→ Exercise aim
Drop the images; return everything else in the listing below exactly.
--- begin ---
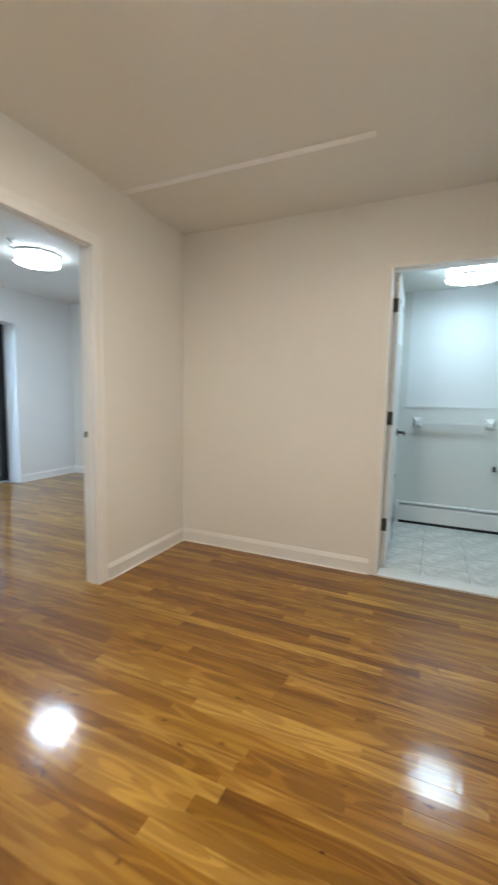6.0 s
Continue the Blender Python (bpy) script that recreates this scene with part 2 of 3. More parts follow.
def rounded(bm, amount, segments=2):
    edges = [e for e in bm.edges if len(e.link_faces) == 2 and e.calc_face_angle(0) > 0.6]
    bmesh.ops.bevel(bm, geom=edges, offset=amount, segments=segments, profile=0.5, affect="EDGES", clamp_overlap=True)


def boxes(*dims, bevel=0.0):
    bm = bmesh.new()
    for d in dims:
        box(bm, *d)
    if bevel:
        rounded(bm, bevel)
    return bm


def lathe(bm, profile, segments=32, m=None):
    """Turns a profile of (radius, height) round z; m places it."""
    m = m or Matrix()
    rings = []
    for r, z in profile:
        if r < 1e-6:
            rings.append([bm.verts.new(m @ Vector((0, 0, z)))])
        else:
            rings.append([bm.verts.new(m @ Vector((r * math.cos(a), r * math.sin(a), z))) for a in (math.tau * k / segments for k in range(segments))])
    for a, b in zip(rings, rings[1:]):
        for k in range(segments):
            q = [a[k % len(a)], a[(k + 1) % len(a)], b[(k + 1) % len(b)], b[k % len(b)]]
            q = list(dict.fromkeys(q))
            if len(q) > 2:
                bm.faces.new(q)
    return bm


def lathed(profile, segments=32, m=None):
    return lathe(bmesh.new(), profile, segments, m)


def tube(bm, a, b, r0, r1=None, segments=10):
    a, b = Vector(a), Vector(b)
    r1 = r0 if r1 is None else r1
    length = (b - a).length
    m = Matrix.Translation(a) @ (b - a).to_track_quat("Z", "Y").to_matrix().to_4x4()
    return lathe(bm, [(0, 0), (r0, 0), (r1, length), (0, length)], segments, m)


def ring(bm, radius, wide, high, z, segments=48):
    return lathe(bm, [(radius - wide, z), (radius, z + high * 0.15), (radius, z + high * 0.85), (radius - wide, z + high), (radius - wide, z)], segments)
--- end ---
→ Solved problem
6.0 s
Continue the Blender Python (bpy) script that recreates this scene with part 2 of 3. More parts follow.
def rounded(bm, amount, segments=2):
    edges = [e for e in bm.edges if len(e.link_faces) == 2 and e.calc_face_angle(0) > 0.6]
    bmesh.ops.bevel(bm, geom=edges, offset=amount, segments=segments, profile=0.5, affect="EDGES", clamp_overlap=True)


def boxes(*dims, bevel=0.0):
    bm = bmesh.new()
    for d in dims:
        box(bm, *d)
    if bevel:
        rounded(bm, bevel)
    return bm


def lathe(bm, profile, segments=32, m=None):
    """Turns a profile of (radius, height) round z; m places it."""
    m = m or Matrix()
    rings = []
    for r, z in profile:
        if r < 1e-6:
            rings.append([bm.verts.new(m @ Vector((0, 0, z)))])
        else:
            rings.append([bm.verts.new(m @ Vector((r * math.cos(a), r * math.sin(a), z))) for a in (math.tau * k / segments for k in range(segments))])
    for a, b in zip(rings, rings[1:]):
        for k in range(segments):
            q = [a[k % len(a)], a[(k + 1) % len(a)], b[(k + 1) % len(b)], b[k % len(b)]]
            q = list(dict.fromkeys(q))
            if len(q) > 2:
                bm.faces.new(q)
    return bm


def lathed(profile, segments=32, m=None):
    return lathe(bmesh.new(), profile, segments, m)


def tube(bm, a, b, r0, r1=None, segments=10):
    a, b = Vector(a), Vector(b)
    r1 = r0 if r1 is None else r1
    length = (b - a).length
    m = Matrix.Translation(a) @ (b - a).to_track_quat("Z", "Y").to_matrix().to_4x4()
    return lathe(bm, [(0, 0), (r0, 0), (r1, length), (0, length)], segments, m)


def ring(bm, radius, wide, high, z, segments=48):
    return lathe(bm, [(radius - wide, z), (radius, z + high * 0.15), (radius, z + high * 0.85), (radius - wide, z + high), (radius - wide, z)], segments)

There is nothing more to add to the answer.